## start Supplied material

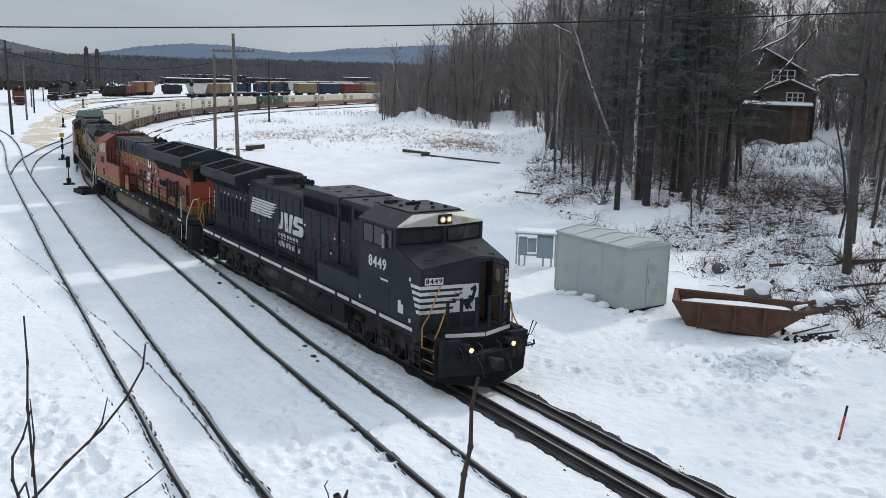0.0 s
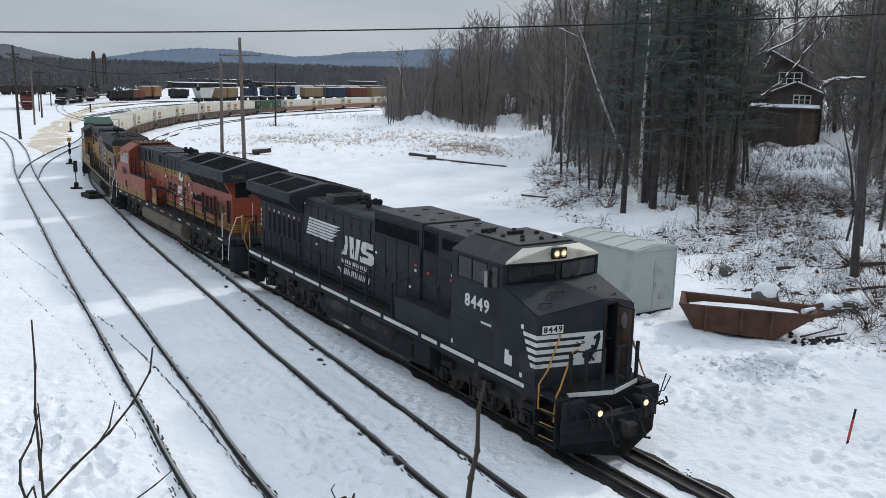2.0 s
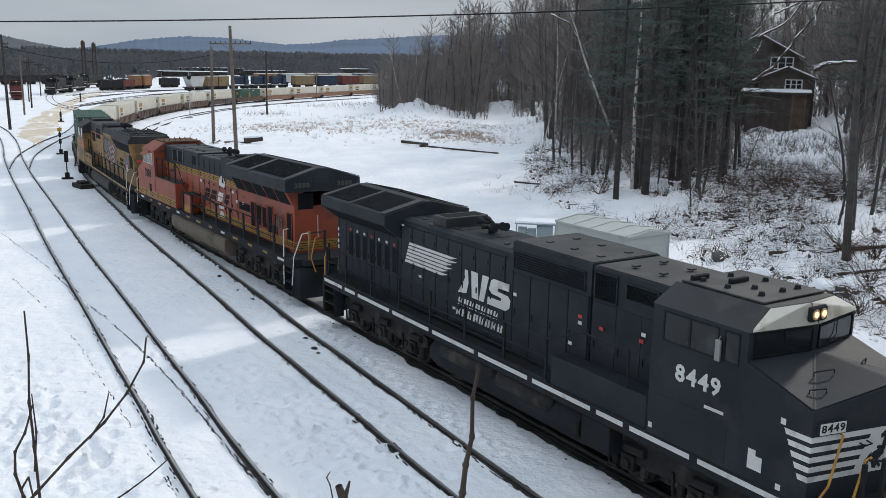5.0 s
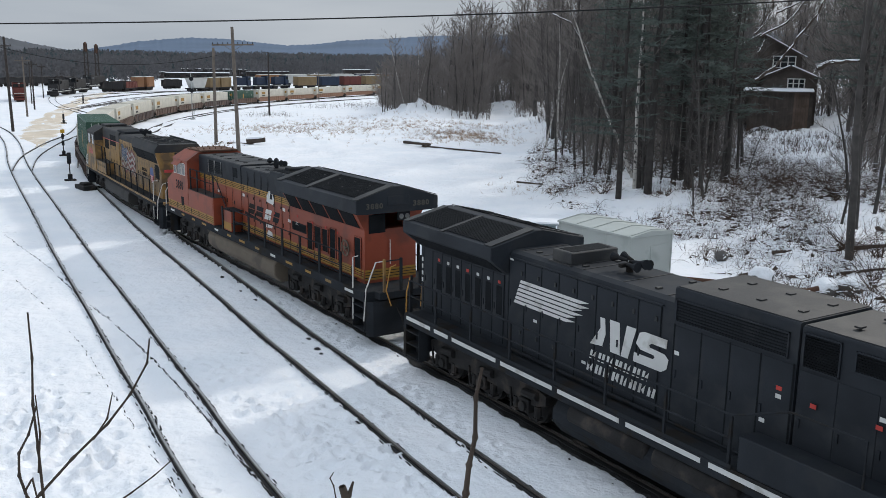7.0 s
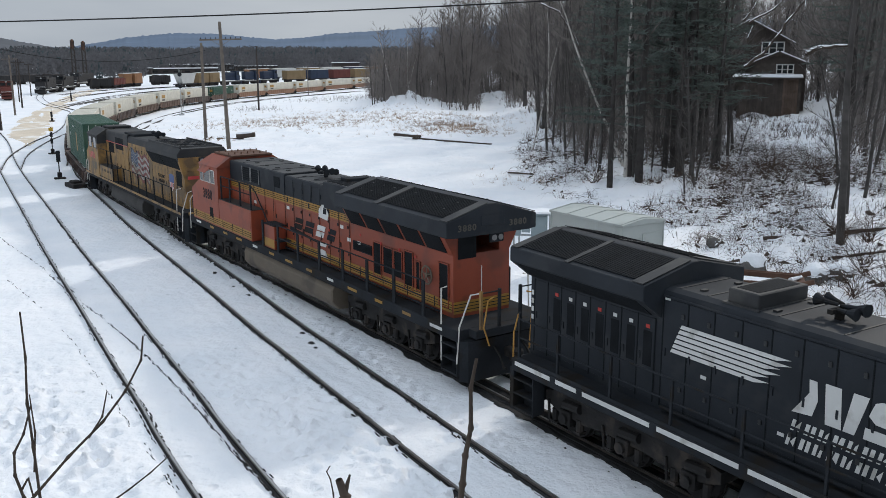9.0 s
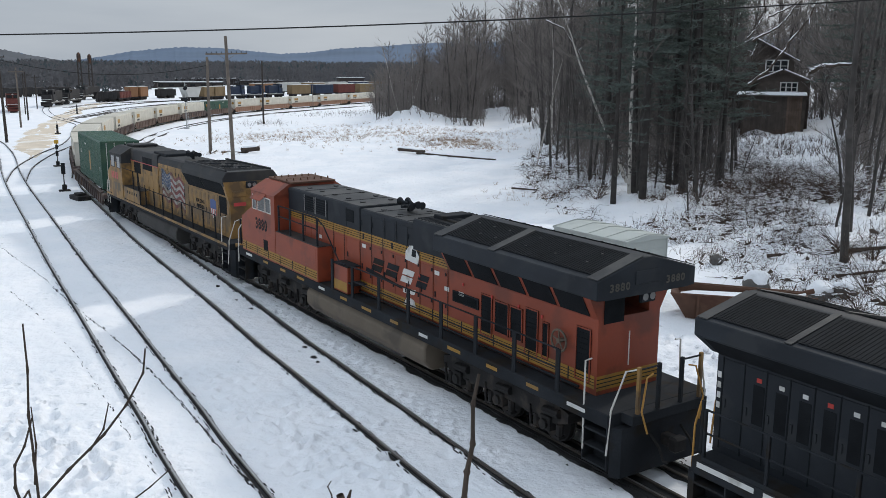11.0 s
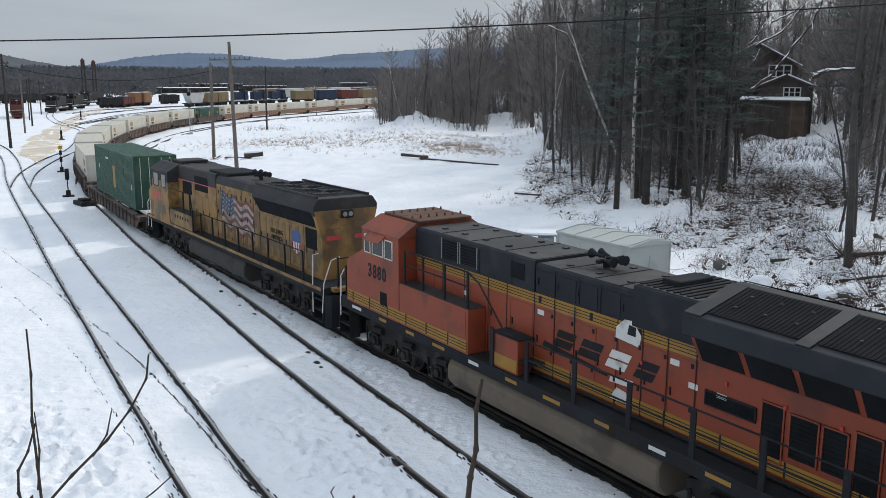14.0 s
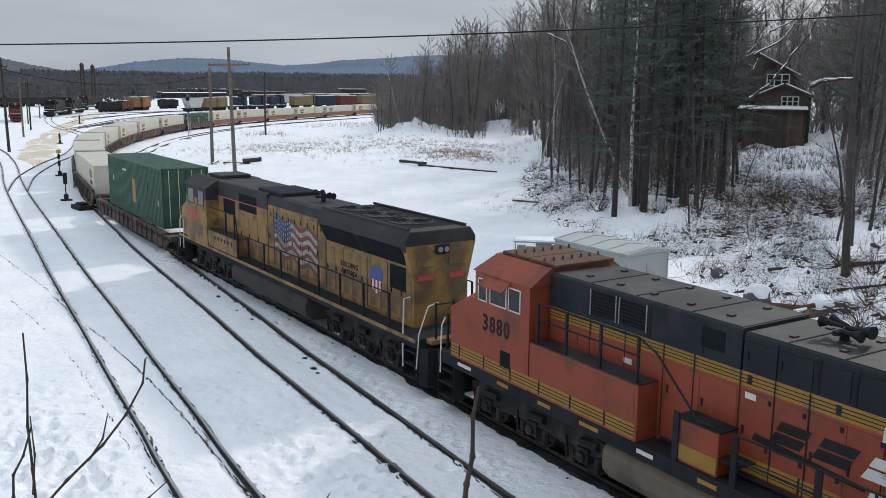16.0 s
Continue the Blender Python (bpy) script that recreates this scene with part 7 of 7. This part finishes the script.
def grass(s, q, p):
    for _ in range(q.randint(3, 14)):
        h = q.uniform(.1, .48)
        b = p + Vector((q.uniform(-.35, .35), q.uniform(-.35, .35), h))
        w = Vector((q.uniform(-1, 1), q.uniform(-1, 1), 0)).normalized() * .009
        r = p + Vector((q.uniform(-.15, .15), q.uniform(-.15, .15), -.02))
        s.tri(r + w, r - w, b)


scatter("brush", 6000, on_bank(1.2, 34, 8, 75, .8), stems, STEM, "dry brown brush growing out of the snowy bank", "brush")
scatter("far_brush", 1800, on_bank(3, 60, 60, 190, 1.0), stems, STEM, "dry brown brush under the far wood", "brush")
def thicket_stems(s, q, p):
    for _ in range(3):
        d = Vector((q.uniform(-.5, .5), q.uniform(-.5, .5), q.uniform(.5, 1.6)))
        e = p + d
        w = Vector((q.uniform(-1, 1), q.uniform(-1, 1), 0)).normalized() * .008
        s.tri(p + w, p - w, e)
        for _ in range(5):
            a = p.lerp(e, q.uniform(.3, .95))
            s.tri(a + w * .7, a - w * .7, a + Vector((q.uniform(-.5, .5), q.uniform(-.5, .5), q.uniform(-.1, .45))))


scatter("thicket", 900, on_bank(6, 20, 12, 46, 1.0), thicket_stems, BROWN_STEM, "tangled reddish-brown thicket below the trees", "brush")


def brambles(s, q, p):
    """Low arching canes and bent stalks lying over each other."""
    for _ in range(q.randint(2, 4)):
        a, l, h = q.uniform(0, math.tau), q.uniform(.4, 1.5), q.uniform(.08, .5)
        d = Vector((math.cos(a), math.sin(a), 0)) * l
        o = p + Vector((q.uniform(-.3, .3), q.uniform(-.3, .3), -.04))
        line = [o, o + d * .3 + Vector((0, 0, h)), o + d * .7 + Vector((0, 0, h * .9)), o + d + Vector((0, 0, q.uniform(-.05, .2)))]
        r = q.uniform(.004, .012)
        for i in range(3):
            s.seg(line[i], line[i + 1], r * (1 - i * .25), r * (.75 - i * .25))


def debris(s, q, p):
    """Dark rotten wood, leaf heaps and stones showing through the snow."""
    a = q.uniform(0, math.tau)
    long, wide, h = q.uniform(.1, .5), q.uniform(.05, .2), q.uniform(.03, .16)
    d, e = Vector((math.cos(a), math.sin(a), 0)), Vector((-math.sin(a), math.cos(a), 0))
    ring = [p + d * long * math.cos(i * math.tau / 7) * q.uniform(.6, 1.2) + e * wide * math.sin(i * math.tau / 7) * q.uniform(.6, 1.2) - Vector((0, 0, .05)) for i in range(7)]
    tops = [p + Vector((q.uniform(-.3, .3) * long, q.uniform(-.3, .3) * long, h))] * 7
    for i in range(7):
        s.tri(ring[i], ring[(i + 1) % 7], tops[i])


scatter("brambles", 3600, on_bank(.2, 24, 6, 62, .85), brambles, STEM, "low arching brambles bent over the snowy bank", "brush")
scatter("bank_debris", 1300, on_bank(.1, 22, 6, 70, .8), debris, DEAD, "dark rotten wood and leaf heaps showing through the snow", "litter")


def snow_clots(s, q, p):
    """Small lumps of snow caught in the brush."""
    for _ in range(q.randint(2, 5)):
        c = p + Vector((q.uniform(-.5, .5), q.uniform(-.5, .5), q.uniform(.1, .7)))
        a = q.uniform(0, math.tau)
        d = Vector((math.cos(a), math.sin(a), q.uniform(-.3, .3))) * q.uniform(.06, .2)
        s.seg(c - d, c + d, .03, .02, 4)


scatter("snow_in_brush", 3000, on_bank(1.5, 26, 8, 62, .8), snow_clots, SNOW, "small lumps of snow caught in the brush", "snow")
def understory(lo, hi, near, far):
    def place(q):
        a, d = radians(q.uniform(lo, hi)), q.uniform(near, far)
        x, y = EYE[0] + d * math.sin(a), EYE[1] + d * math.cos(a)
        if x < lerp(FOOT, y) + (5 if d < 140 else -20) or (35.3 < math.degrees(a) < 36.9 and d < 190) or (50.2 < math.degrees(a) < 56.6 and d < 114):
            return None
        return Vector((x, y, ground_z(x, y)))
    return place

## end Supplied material
## start Supplied material

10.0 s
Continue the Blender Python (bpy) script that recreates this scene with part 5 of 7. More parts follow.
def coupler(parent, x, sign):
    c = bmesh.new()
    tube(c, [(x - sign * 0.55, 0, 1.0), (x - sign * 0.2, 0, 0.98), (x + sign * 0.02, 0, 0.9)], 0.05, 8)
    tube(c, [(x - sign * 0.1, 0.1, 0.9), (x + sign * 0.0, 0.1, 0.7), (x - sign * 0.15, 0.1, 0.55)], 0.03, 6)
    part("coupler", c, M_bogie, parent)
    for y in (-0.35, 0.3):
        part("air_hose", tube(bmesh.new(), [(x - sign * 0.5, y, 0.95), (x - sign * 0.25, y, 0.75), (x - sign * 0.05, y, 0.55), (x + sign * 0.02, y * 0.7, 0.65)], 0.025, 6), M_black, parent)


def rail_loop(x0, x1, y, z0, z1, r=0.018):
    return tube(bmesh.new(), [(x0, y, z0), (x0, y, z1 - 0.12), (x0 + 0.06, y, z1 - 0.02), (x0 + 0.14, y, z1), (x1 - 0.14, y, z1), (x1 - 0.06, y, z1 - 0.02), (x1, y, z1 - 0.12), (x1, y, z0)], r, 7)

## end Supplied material

What to work on> Collect, from the material above, every line containing the word "this".

Written reply>
Continue the Blender Python (bpy) script that recreates this scene with part 7 of 7. This part finishes the script.
Continue the Blender Python (bpy) script that recreates this scene with part 5 of 7. More parts follow.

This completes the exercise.